Traditional approaches to surveillance security focus on protecting individual components rather than addressing the fundamental vulnerability created by bidirectional network connectivity. This approach leaves organizations exposed to the types of attacks that have successfully compromised surveillance systems worldwide.

Terafence unidirectional gateway technology addresses this challenge at its source by ensuring that command centers can receive surveillance feeds seamlessly while guaranteeing that no digital route exists back into the surveillance system. This approach provides absolute security guarantees that software-based solutions cannot match.

The solution is simple in its implementation, silent in its operation, and sovereign in its protection capabilities. These characteristics make it exactly what critical surveillance infrastructure demands: comprehensive security without operational compromise.
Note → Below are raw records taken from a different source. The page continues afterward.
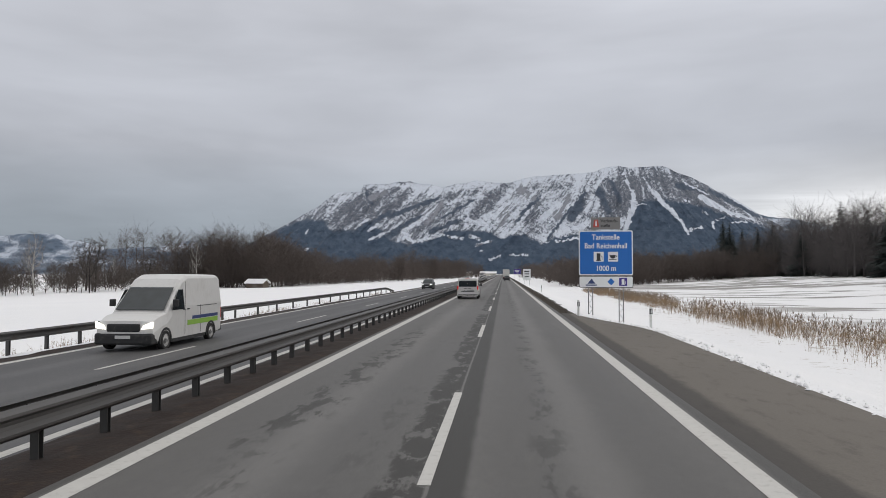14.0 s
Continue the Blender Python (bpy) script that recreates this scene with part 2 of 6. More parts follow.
def make_snow(name):
    g = Nodes(name, 0.7, spec=0.3)
    p = g.coords(world=True)
    x, y, z = g.split(p)
    broad, mid, fine = g.noise(0.06, 4.0, p), g.noise(0.7, 5.0, p), g.noise(9.0, 4.0, p)
    c = g.mix(broad, (0.80, 0.80, 0.81), (0.89, 0.88, 0.87))
    c = g.mix(g.math("MULTIPLY", g.step(fine, 0.55, 0.75), 0.12), c, (0.62, 0.60, 0.56))
    # thawed streaks on the wet meadow beyond the reeds
    meadow = g.math("MULTIPLY", g.step(x, 20.0, 34.0), g.math("SUBTRACT", 1.0, g.step(x, 92.0, 112.0)))
    thaw = g.math("ADD", g.math("MULTIPLY", g.noise(1.0, 6.0, g.coords((0.030, 0.11, 1), True), 0.66, 0.4), 0.62), g.math("MULTIPLY", g.noise(1.0, 3.0, g.coords((0.012, 0.03, 1), True), 0.5), 0.38))
    c = g.mix(g.math("MULTIPLY", g.math("MULTIPLY", g.step(thaw, 0.48, 0.545), meadow), 0.80), c, (0.16, 0.143, 0.120))
    # tufts of dead grass that come through near the ditches
    tuft = g.math("MULTIPLY", g.step(g.noise(1.3, 6.0, p, 0.7), 0.58, 0.68), g.math("MULTIPLY", g.step(x, 11.5, 14.0), g.math("SUBTRACT", 1.0, g.step(x, 24.0, 40.0))))
    c = g.mix(g.math("MULTIPLY", tuft, 0.75), c, (0.23, 0.17, 0.09))
    ltuft = g.math("MULTIPLY", g.step(g.noise(1.1, 6.0, p, 0.7), 0.56, 0.66), g.math("MULTIPLY", g.step(x, -24.0, -20.0), g.math("SUBTRACT", 1.0, g.step(x, -15.5, -14.5))))
    early = g.math("SUBTRACT", 1.0, g.step(y, 125.0, 160.0))
    c = g.mix(g.math("MULTIPLY", g.math("MULTIPLY", ltuft, early), 0.8), c, (0.25, 0.19, 0.11))
    g.color(c)
    g.bump(g.math("ADD", g.math("MULTIPLY", mid, 3.0), fine), 0.7, 0.10)
    return g.m


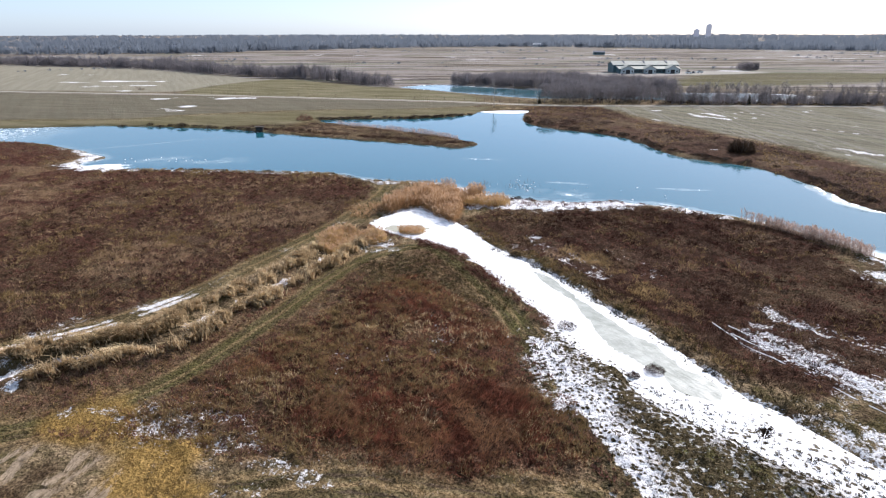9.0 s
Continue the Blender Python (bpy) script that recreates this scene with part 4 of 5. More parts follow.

Organizations implementing this technology can confidently embrace the benefits of connected surveillance infrastructure while eliminating the cybersecurity risks that have made headlines in recent years. The approach enables advanced surveillance capabilities including centralized monitoring, intelligent analytics, and integrated response systems while providing mathematical certainty about network security.

In an era where surveillance infrastructure is increasingly targeted by sophisticated cyber threats, the choice of security technology becomes critical for protecting both surveillance capabilities and the broader infrastructure they monitor. Terafence technology ensures that surveillance systems serve their intended protective function without becoming vulnerabilities that threaten the very assets they are designed to protect.

This represents the future of surveillance security: enabling advanced capabilities while providing uncompromising protection through intelligent hardware design that addresses fundamental vulnerabilities rather than simply adding layers of reactive protection.